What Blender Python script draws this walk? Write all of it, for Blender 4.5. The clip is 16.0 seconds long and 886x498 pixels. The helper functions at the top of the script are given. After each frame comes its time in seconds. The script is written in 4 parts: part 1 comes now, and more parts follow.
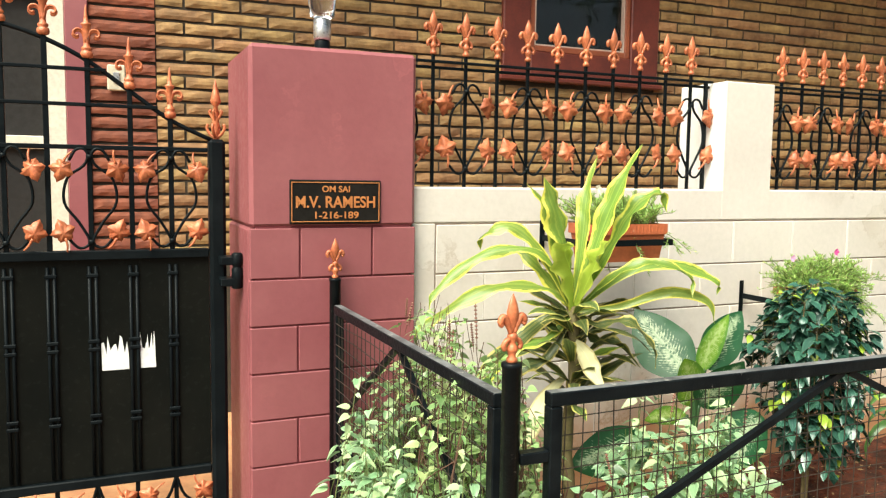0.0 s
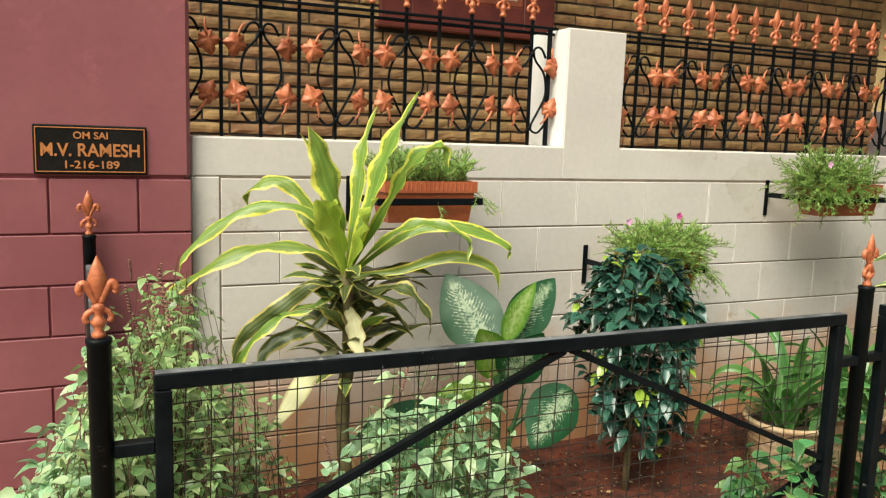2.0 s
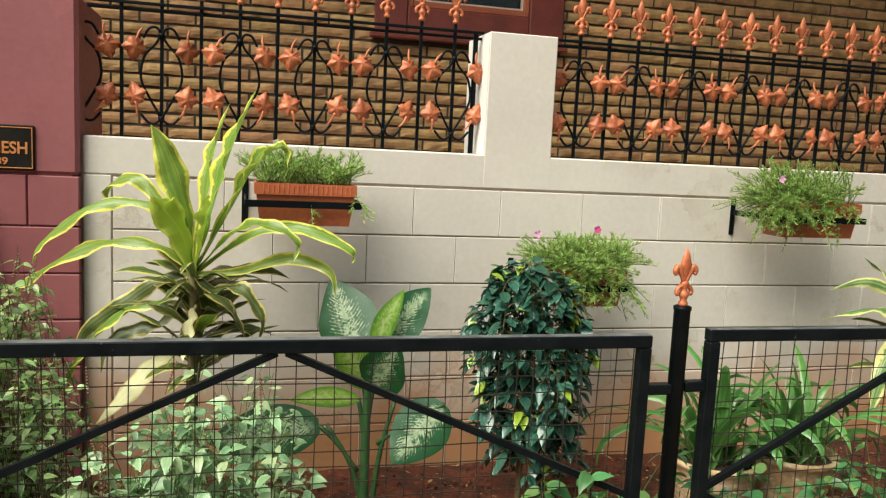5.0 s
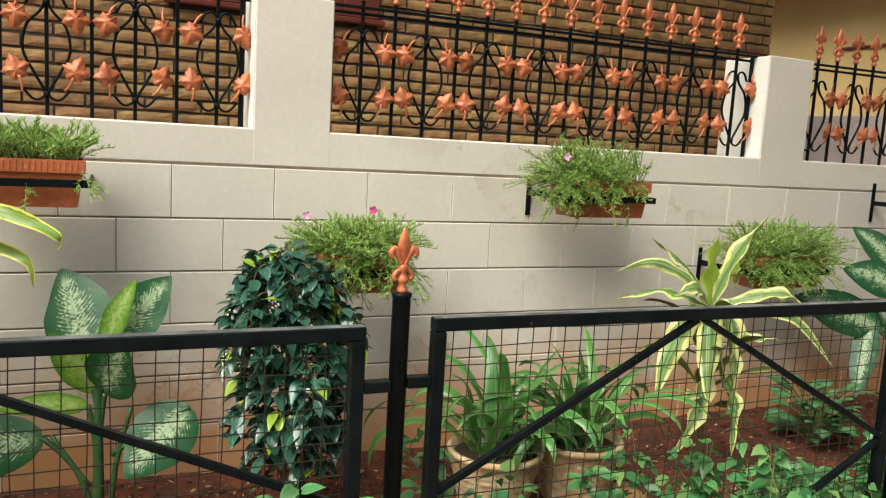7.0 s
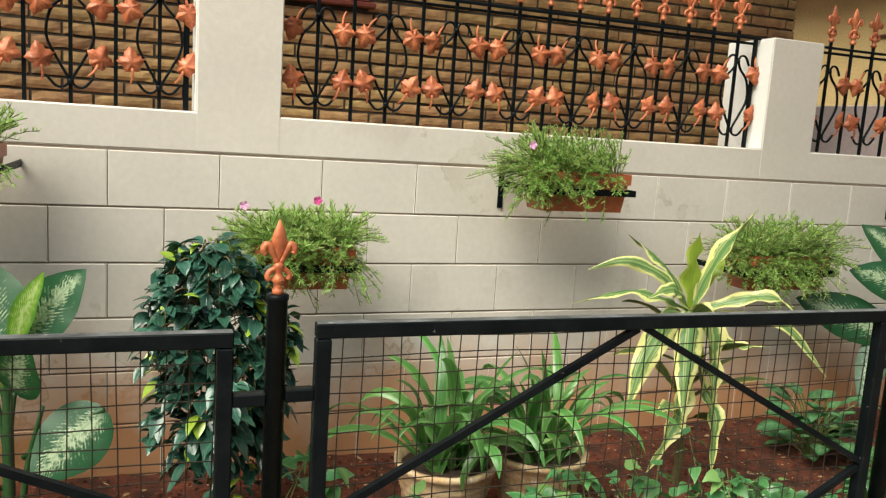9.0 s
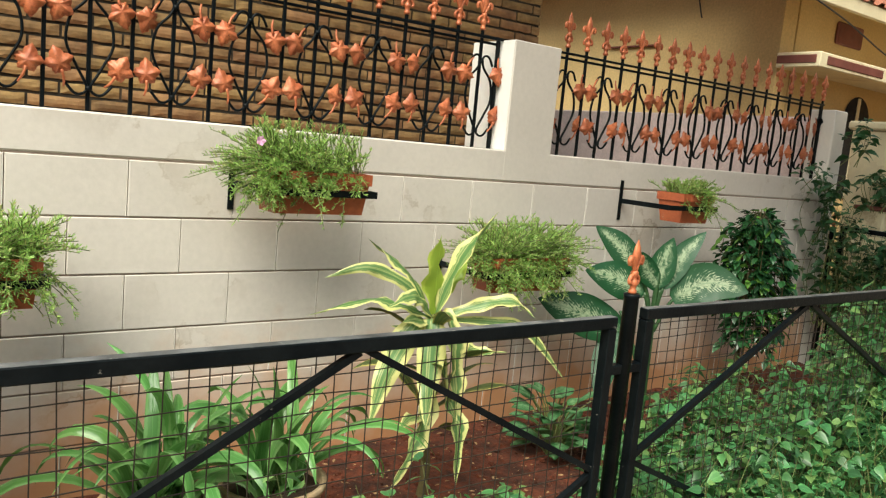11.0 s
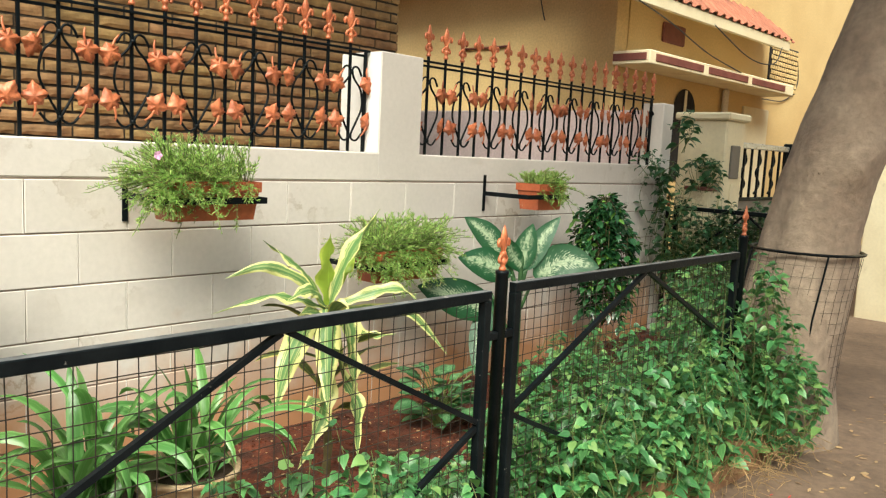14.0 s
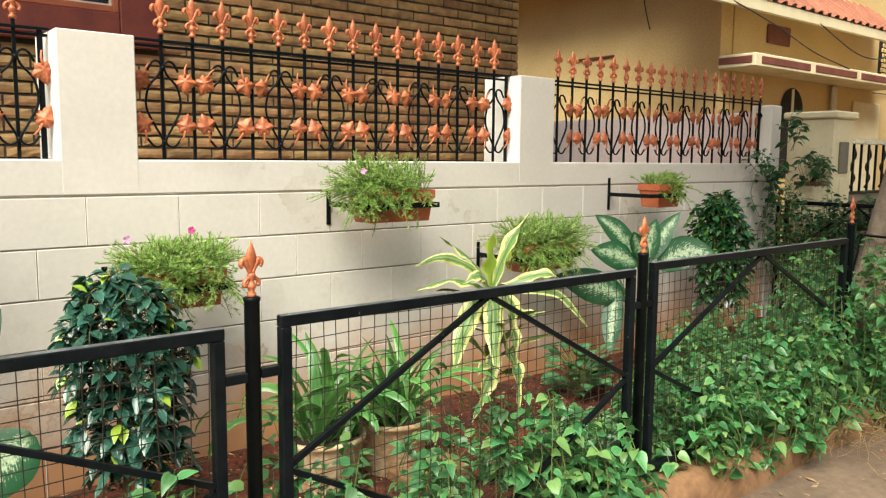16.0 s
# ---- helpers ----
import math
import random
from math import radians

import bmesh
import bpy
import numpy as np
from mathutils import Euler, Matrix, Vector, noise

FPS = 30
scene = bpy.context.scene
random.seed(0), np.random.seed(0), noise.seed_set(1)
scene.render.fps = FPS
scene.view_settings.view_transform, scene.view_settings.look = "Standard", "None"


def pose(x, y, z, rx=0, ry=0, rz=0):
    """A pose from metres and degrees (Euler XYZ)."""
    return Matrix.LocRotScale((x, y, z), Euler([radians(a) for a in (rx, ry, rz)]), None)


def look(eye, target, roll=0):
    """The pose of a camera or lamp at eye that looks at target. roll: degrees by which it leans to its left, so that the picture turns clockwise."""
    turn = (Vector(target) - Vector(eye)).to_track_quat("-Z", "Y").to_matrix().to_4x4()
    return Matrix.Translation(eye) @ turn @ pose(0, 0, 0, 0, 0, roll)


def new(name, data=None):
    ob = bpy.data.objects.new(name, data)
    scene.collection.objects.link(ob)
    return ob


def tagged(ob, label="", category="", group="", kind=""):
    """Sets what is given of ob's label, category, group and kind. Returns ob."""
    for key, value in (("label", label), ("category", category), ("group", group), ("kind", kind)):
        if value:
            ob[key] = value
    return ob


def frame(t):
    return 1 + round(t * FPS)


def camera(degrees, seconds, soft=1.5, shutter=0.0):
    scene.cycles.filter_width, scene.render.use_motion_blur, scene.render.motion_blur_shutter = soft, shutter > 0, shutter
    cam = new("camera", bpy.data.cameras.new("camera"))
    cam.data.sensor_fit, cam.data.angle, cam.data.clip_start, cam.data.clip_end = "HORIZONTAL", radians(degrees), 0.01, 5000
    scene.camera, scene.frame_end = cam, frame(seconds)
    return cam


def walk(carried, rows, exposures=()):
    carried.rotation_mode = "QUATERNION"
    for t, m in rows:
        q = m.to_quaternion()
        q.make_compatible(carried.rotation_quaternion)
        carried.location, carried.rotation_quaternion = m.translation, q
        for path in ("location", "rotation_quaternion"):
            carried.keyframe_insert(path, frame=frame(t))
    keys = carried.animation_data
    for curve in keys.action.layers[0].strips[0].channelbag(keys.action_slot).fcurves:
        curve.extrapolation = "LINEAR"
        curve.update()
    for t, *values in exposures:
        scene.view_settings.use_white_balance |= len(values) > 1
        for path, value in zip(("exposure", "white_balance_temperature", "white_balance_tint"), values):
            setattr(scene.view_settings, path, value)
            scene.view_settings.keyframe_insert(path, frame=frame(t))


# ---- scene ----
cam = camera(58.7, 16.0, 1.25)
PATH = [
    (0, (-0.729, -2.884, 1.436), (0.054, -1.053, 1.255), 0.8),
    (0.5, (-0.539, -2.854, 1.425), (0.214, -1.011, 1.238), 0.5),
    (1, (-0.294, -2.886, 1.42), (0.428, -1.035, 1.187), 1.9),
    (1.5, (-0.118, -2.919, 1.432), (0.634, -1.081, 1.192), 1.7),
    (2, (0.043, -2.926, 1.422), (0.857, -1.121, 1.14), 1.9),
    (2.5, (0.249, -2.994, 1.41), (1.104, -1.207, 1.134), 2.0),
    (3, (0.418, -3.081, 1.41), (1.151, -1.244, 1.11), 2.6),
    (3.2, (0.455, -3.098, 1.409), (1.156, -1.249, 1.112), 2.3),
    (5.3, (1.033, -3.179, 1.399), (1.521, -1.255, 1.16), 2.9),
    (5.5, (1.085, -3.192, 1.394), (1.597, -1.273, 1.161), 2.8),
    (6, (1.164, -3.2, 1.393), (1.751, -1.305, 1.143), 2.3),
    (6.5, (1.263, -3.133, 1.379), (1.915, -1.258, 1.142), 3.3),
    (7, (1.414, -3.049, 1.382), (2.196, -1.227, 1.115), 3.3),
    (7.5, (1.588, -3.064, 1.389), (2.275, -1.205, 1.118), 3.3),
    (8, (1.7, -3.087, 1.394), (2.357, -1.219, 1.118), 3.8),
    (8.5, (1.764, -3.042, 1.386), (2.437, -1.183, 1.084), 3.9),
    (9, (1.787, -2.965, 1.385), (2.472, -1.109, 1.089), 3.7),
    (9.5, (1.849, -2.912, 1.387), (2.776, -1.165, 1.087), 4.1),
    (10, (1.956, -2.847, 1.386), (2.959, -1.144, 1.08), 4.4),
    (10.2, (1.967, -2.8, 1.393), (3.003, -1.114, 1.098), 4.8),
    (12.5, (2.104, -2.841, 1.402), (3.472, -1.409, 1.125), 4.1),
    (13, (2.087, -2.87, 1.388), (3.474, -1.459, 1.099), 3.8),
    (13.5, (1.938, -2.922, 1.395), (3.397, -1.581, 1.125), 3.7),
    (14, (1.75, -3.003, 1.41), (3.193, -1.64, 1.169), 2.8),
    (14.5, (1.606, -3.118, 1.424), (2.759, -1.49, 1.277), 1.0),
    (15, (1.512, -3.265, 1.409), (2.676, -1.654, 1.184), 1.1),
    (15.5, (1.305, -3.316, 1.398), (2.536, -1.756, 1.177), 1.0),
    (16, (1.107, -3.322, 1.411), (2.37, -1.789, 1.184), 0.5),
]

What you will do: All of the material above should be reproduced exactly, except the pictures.

Result of the task:
What Blender Python script draws this walk? Write all of it, for Blender 4.5. The clip is 16.0 seconds long and 886x498 pixels. The helper functions at the top of the script are given. After each frame comes its time in seconds. The script is written in 4 parts: part 1 comes now, and more parts follow.
0.0 s
2.0 s
5.0 s
7.0 s
9.0 s
11.0 s
14.0 s
16.0 s
# ---- helpers ----
import math
import random
from math import radians

import bmesh
import bpy
import numpy as np
from mathutils import Euler, Matrix, Vector, noise

FPS = 30
scene = bpy.context.scene
random.seed(0), np.random.seed(0), noise.seed_set(1)
scene.render.fps = FPS
scene.view_settings.view_transform, scene.view_settings.look = "Standard", "None"


def pose(x, y, z, rx=0, ry=0, rz=0):
    """A pose from metres and degrees (Euler XYZ)."""
    return Matrix.LocRotScale((x, y, z), Euler([radians(a) for a in (rx, ry, rz)]), None)


def look(eye, target, roll=0):
    """The pose of a camera or lamp at eye that looks at target. roll: degrees by which it leans to its left, so that the picture turns clockwise."""
    turn = (Vector(target) - Vector(eye)).to_track_quat("-Z", "Y").to_matrix().to_4x4()
    return Matrix.Translation(eye) @ turn @ pose(0, 0, 0, 0, 0, roll)


def new(name, data=None):
    ob = bpy.data.objects.new(name, data)
    scene.collection.objects.link(ob)
    return ob


def tagged(ob, label="", category="", group="", kind=""):
    """Sets what is given of ob's label, category, group and kind. Returns ob."""
    for key, value in (("label", label), ("category", category), ("group", group), ("kind", kind)):
        if value:
            ob[key] = value
    return ob


def frame(t):
    return 1 + round(t * FPS)


def camera(degrees, seconds, soft=1.5, shutter=0.0):
    scene.cycles.filter_width, scene.render.use_motion_blur, scene.render.motion_blur_shutter = soft, shutter > 0, shutter
    cam = new("camera", bpy.data.cameras.new("camera"))
    cam.data.sensor_fit, cam.data.angle, cam.data.clip_start, cam.data.clip_end = "HORIZONTAL", radians(degrees), 0.01, 5000
    scene.camera, scene.frame_end = cam, frame(seconds)
    return cam


def walk(carried, rows, exposures=()):
    carried.rotation_mode = "QUATERNION"
    for t, m in rows:
        q = m.to_quaternion()
        q.make_compatible(carried.rotation_quaternion)
        carried.location, carried.rotation_quaternion = m.translation, q
        for path in ("location", "rotation_quaternion"):
            carried.keyframe_insert(path, frame=frame(t))
    keys = carried.animation_data
    for curve in keys.action.layers[0].strips[0].channelbag(keys.action_slot).fcurves:
        curve.extrapolation = "LINEAR"
        curve.update()
    for t, *values in exposures:
        scene.view_settings.use_white_balance |= len(values) > 1
        for path, value in zip(("exposure", "white_balance_temperature", "white_balance_tint"), values):
            setattr(scene.view_settings, path, value)
            scene.view_settings.keyframe_insert(path, frame=frame(t))


# ---- scene ----
cam = camera(58.7, 16.0, 1.25)
PATH = [
    (0, (-0.729, -2.884, 1.436), (0.054, -1.053, 1.255), 0.8),
    (0.5, (-0.539, -2.854, 1.425), (0.214, -1.011, 1.238), 0.5),
    (1, (-0.294, -2.886, 1.42), (0.428, -1.035, 1.187), 1.9),
    (1.5, (-0.118, -2.919, 1.432), (0.634, -1.081, 1.192), 1.7),
    (2, (0.043, -2.926, 1.422), (0.857, -1.121, 1.14), 1.9),
    (2.5, (0.249, -2.994, 1.41), (1.104, -1.207, 1.134), 2.0),
    (3, (0.418, -3.081, 1.41), (1.151, -1.244, 1.11), 2.6),
    (3.2, (0.455, -3.098, 1.409), (1.156, -1.249, 1.112), 2.3),
    (5.3, (1.033, -3.179, 1.399), (1.521, -1.255, 1.16), 2.9),
    (5.5, (1.085, -3.192, 1.394), (1.597, -1.273, 1.161), 2.8),
    (6, (1.164, -3.2, 1.393), (1.751, -1.305, 1.143), 2.3),
    (6.5, (1.263, -3.133, 1.379), (1.915, -1.258, 1.142), 3.3),
    (7, (1.414, -3.049, 1.382), (2.196, -1.227, 1.115), 3.3),
    (7.5, (1.588, -3.064, 1.389), (2.275, -1.205, 1.118), 3.3),
    (8, (1.7, -3.087, 1.394), (2.357, -1.219, 1.118), 3.8),
    (8.5, (1.764, -3.042, 1.386), (2.437, -1.183, 1.084), 3.9),
    (9, (1.787, -2.965, 1.385), (2.472, -1.109, 1.089), 3.7),
    (9.5, (1.849, -2.912, 1.387), (2.776, -1.165, 1.087), 4.1),
    (10, (1.956, -2.847, 1.386), (2.959, -1.144, 1.08), 4.4),
    (10.2, (1.967, -2.8, 1.393), (3.003, -1.114, 1.098), 4.8),
    (12.5, (2.104, -2.841, 1.402), (3.472, -1.409, 1.125), 4.1),
    (13, (2.087, -2.87, 1.388), (3.474, -1.459, 1.099), 3.8),
    (13.5, (1.938, -2.922, 1.395), (3.397, -1.581, 1.125), 3.7),
    (14, (1.75, -3.003, 1.41), (3.193, -1.64, 1.169), 2.8),
    (14.5, (1.606, -3.118, 1.424), (2.759, -1.49, 1.277), 1.0),
    (15, (1.512, -3.265, 1.409), (2.676, -1.654, 1.184), 1.1),
    (15.5, (1.305, -3.316, 1.398), (2.536, -1.756, 1.177), 1.0),
    (16, (1.107, -3.322, 1.411), (2.37, -1.789, 1.184), 0.5),
]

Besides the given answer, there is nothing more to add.